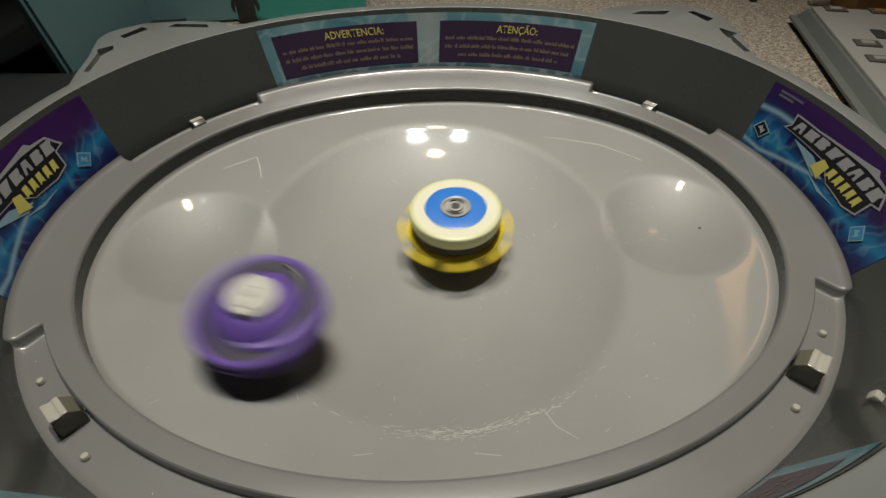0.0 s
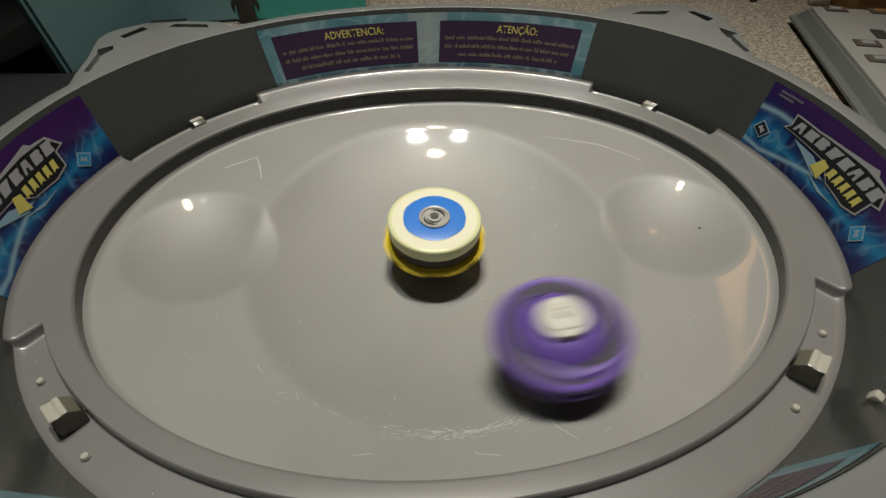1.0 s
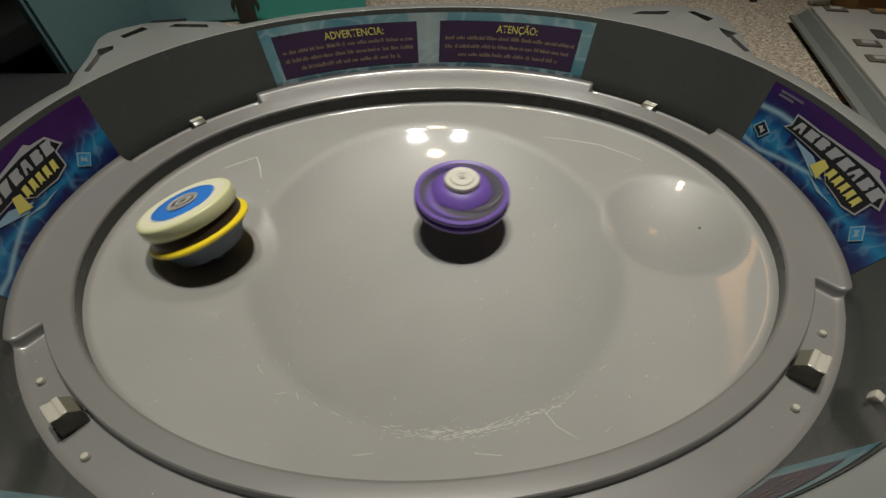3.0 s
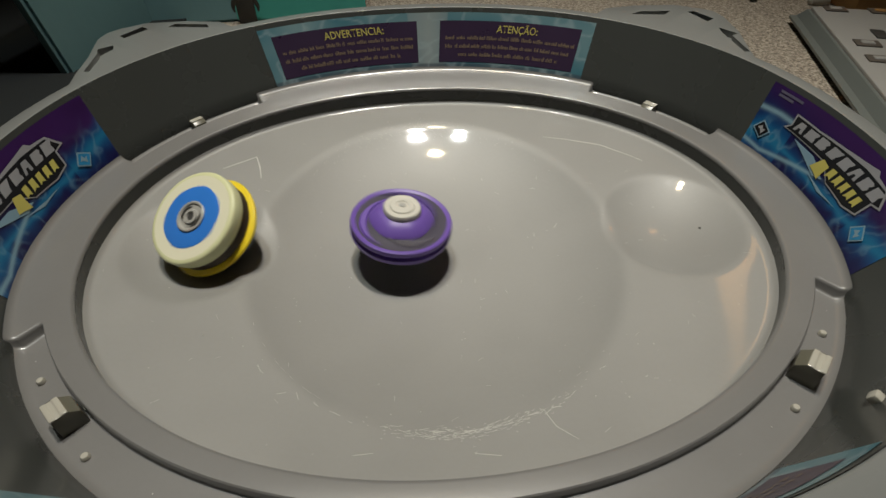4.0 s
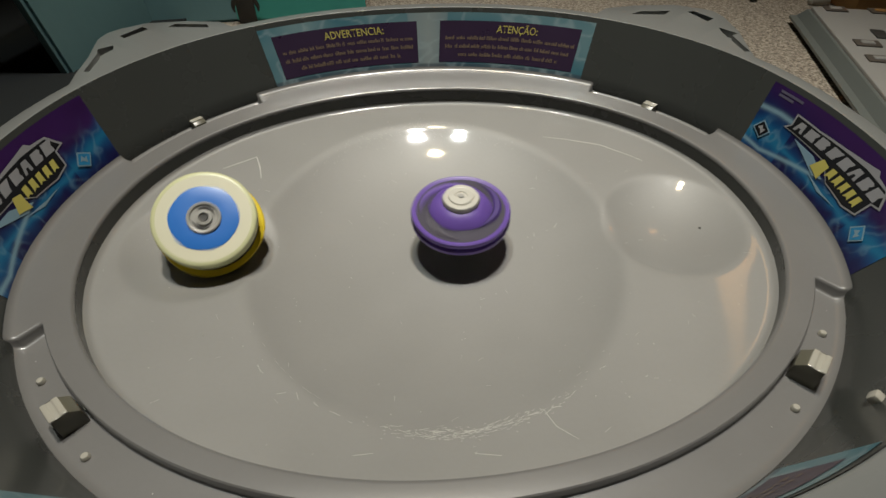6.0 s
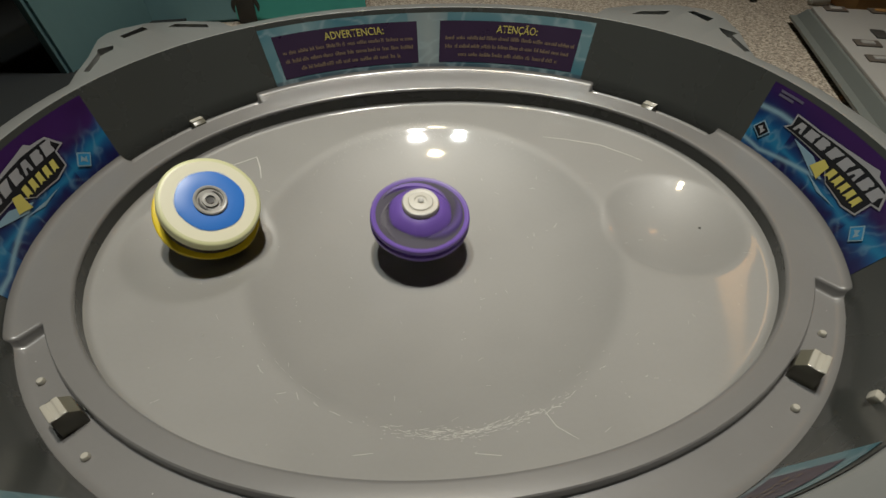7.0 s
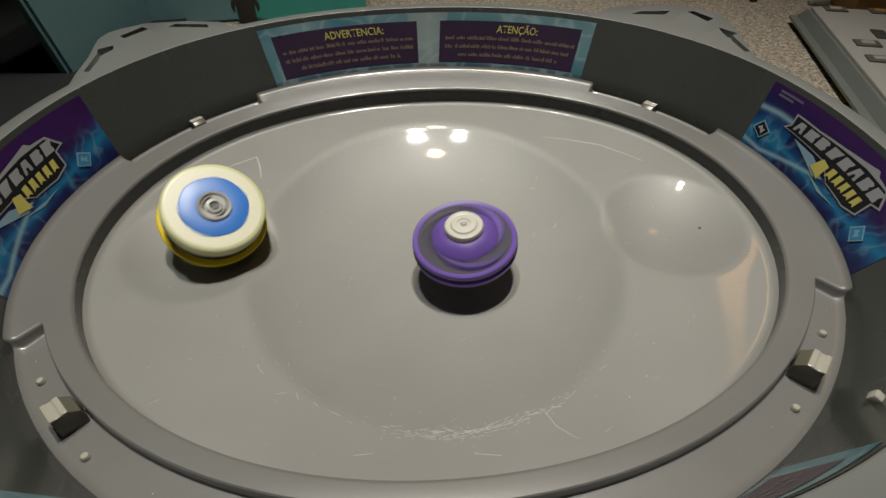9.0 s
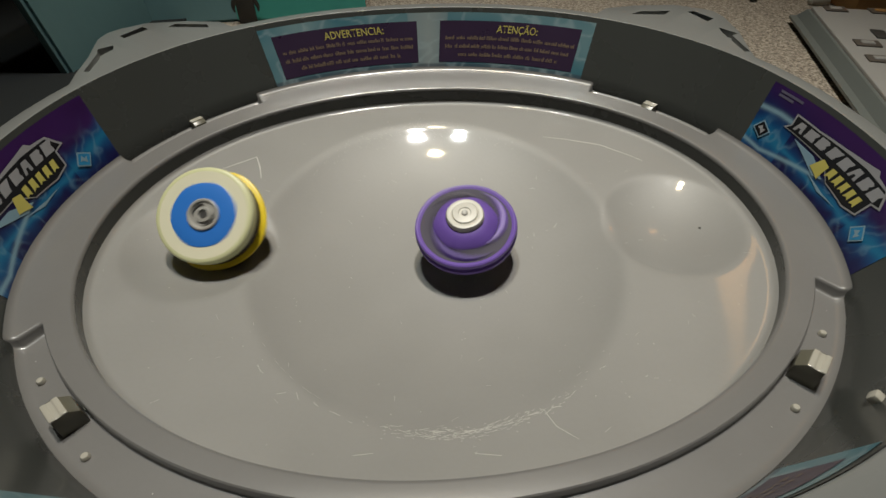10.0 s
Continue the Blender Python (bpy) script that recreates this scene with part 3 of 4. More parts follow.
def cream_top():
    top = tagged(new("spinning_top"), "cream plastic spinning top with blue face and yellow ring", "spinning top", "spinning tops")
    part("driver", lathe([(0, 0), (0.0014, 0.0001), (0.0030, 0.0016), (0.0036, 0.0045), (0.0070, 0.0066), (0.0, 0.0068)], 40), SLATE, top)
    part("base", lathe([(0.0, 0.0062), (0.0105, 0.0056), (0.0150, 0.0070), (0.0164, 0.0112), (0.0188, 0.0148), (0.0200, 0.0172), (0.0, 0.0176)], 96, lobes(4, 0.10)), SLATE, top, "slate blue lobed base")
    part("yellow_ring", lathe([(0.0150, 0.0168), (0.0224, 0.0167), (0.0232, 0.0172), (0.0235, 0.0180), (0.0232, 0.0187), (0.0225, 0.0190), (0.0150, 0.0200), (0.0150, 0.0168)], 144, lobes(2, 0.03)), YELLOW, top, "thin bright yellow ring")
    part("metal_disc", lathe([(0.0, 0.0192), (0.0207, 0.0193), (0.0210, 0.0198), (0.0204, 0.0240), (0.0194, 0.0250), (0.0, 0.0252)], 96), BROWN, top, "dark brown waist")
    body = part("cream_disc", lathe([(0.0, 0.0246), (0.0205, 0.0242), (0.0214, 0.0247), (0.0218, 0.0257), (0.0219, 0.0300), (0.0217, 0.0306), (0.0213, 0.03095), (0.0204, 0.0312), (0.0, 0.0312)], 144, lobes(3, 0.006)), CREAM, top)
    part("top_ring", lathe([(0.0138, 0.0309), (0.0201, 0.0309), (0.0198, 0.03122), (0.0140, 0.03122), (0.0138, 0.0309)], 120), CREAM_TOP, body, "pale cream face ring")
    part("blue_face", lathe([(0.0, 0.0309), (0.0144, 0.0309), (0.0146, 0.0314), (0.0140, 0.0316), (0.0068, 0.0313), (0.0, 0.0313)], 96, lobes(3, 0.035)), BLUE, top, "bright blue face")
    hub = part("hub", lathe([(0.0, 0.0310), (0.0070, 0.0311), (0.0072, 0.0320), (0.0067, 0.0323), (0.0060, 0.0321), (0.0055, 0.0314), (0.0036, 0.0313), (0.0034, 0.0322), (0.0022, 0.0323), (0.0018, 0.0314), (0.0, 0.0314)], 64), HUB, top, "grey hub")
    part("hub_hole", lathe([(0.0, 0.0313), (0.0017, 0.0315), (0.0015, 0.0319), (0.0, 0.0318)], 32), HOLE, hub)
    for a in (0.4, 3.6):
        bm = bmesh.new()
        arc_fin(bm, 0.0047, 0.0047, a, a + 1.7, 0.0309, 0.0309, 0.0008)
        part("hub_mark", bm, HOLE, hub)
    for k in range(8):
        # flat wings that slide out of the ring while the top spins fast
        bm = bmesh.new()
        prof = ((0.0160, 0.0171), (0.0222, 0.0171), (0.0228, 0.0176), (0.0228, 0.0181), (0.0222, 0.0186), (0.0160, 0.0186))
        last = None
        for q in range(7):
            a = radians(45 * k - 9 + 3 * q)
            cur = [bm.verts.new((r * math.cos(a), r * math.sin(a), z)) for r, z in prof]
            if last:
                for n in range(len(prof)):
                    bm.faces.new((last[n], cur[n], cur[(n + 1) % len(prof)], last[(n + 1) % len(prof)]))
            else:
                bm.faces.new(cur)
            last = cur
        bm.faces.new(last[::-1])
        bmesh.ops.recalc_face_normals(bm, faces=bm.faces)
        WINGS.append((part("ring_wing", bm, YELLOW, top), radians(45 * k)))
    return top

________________

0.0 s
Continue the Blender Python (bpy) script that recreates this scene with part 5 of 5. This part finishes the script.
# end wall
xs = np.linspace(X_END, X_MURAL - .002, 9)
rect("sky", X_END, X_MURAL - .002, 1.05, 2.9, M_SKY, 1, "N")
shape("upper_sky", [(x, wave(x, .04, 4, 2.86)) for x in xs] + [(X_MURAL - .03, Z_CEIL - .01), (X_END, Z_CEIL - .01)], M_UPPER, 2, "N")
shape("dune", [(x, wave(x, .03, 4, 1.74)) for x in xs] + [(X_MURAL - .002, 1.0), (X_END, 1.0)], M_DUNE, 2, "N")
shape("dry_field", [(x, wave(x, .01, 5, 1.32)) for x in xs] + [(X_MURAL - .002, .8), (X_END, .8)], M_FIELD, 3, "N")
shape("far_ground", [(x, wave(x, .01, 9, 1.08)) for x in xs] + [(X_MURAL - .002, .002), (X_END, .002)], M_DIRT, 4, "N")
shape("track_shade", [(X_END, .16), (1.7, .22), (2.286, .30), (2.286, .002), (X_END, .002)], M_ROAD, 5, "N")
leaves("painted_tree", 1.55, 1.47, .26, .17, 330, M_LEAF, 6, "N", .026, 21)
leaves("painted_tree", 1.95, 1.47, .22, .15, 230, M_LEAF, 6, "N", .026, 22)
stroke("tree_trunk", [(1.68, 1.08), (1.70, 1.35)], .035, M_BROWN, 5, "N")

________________

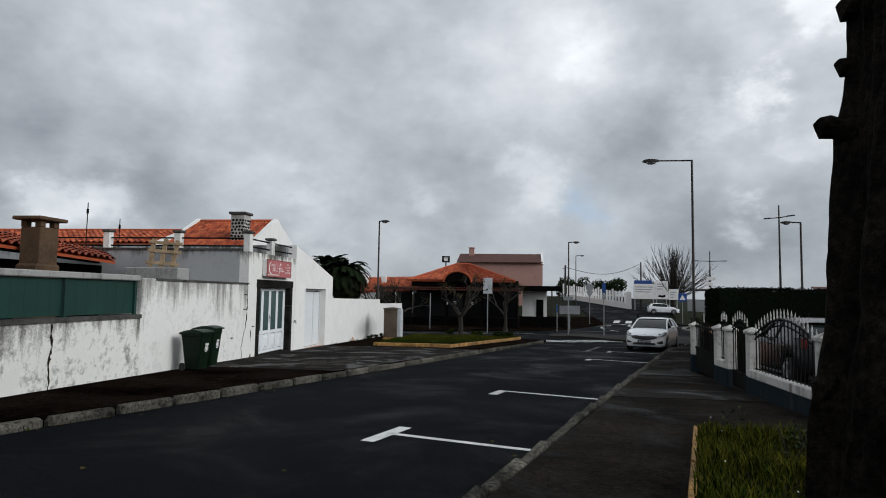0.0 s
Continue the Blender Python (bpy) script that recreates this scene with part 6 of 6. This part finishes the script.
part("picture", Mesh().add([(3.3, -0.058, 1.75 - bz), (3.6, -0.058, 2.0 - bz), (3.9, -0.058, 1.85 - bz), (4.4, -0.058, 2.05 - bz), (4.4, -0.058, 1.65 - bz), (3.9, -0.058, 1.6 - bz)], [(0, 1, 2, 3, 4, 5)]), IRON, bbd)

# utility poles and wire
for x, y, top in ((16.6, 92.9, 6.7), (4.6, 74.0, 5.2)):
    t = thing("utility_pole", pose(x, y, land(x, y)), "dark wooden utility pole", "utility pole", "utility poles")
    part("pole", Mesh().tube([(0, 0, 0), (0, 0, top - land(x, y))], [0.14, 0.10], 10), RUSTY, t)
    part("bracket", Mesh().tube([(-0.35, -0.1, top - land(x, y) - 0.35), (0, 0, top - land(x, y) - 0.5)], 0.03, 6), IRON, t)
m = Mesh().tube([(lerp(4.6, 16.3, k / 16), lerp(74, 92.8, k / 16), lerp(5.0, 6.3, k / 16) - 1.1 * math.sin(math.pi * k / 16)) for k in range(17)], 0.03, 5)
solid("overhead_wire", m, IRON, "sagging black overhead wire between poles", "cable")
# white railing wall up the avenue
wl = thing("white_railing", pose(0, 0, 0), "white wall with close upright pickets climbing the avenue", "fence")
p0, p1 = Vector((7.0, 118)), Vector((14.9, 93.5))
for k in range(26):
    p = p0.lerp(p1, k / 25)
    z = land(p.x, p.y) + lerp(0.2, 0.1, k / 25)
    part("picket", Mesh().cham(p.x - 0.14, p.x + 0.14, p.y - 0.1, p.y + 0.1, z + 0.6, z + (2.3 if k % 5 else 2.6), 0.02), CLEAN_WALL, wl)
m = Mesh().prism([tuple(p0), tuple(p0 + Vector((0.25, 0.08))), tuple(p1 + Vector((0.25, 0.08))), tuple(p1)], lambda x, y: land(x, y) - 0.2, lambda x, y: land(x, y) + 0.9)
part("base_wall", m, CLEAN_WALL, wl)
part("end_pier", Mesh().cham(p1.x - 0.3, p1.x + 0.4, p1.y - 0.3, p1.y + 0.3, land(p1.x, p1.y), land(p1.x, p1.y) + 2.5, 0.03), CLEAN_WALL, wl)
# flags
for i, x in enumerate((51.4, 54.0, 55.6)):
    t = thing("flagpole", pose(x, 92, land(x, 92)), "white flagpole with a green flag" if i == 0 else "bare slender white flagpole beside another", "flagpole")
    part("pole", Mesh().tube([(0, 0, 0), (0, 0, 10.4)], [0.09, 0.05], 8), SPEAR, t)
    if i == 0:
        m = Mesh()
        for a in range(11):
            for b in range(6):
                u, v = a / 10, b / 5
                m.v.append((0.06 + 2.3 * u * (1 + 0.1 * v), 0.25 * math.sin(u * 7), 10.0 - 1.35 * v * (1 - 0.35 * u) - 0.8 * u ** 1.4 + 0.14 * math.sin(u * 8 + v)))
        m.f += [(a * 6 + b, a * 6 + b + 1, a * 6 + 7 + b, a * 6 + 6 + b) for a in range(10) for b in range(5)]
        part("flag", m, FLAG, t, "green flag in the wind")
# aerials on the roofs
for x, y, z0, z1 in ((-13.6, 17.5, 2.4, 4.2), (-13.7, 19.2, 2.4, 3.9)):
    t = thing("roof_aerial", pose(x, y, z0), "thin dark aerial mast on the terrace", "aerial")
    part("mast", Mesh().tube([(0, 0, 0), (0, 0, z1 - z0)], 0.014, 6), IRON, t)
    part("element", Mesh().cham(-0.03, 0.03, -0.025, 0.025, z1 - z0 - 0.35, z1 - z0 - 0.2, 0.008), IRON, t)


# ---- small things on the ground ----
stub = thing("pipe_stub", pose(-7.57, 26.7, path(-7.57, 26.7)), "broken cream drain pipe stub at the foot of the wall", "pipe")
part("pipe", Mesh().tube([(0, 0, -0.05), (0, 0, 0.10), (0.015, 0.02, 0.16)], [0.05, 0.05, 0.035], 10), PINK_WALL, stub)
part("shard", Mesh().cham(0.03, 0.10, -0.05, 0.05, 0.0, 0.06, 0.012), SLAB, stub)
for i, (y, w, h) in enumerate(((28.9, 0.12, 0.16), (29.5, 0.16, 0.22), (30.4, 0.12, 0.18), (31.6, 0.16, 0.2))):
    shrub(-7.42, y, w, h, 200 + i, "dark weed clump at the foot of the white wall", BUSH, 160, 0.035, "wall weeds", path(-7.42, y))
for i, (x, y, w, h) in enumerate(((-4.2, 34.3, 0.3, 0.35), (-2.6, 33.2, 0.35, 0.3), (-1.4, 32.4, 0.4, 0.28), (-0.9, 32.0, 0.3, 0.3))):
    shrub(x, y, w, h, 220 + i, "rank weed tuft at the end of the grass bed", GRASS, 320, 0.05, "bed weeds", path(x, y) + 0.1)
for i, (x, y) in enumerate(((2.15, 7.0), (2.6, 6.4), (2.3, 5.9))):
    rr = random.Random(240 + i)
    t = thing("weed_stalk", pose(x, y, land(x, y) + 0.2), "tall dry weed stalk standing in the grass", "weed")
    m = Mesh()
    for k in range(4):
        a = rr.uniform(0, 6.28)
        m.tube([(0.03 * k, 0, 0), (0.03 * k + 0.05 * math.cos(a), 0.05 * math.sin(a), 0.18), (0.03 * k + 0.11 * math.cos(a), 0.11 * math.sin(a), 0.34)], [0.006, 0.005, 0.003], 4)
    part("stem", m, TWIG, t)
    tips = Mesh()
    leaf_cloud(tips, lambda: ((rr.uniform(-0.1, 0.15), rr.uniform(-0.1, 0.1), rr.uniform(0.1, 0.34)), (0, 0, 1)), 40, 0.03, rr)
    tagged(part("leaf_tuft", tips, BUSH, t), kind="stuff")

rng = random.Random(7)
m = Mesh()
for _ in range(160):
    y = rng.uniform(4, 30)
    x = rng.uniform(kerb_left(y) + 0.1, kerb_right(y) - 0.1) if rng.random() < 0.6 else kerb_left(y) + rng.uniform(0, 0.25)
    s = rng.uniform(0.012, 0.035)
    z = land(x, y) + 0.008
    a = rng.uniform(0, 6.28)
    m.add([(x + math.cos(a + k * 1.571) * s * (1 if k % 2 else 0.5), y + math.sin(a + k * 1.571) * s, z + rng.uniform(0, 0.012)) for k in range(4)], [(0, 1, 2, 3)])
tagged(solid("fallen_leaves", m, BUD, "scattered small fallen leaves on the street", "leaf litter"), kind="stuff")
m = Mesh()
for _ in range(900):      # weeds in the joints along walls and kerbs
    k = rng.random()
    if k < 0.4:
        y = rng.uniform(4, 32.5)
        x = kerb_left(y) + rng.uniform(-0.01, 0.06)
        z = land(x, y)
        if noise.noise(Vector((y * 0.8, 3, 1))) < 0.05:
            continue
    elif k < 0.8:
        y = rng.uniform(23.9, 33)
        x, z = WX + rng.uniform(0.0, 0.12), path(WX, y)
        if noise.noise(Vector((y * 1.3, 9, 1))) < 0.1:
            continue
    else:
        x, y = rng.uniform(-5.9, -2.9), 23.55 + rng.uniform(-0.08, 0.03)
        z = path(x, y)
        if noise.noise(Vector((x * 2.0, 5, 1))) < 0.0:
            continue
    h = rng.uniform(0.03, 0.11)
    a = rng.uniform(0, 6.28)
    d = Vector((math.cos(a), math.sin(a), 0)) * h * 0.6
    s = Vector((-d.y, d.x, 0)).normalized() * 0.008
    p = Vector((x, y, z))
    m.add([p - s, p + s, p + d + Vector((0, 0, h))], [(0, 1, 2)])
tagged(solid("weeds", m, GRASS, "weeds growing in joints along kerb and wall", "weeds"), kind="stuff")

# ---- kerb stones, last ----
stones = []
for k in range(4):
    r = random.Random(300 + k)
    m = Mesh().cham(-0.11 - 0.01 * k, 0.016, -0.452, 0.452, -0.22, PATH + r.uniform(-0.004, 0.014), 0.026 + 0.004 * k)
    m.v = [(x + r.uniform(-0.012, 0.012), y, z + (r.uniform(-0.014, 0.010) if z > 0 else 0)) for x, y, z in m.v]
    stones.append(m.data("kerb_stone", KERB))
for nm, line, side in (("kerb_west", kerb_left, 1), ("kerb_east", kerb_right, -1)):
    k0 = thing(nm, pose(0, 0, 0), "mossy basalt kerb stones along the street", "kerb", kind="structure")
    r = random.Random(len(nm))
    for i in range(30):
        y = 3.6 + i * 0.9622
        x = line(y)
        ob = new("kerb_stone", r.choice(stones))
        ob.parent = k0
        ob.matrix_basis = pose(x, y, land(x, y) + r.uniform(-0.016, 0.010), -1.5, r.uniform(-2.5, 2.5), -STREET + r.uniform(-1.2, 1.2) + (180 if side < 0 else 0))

________________

Instruction: Locate all lines in the listing above with the word "Python". Copy them.

Solution:
Continue the Blender Python (bpy) script that recreates this scene with part 3 of 4. More parts follow.
Continue the Blender Python (bpy) script that recreates this scene with part 5 of 5. This part finishes the script.
Continue the Blender Python (bpy) script that recreates this scene with part 6 of 6. This part finishes the script.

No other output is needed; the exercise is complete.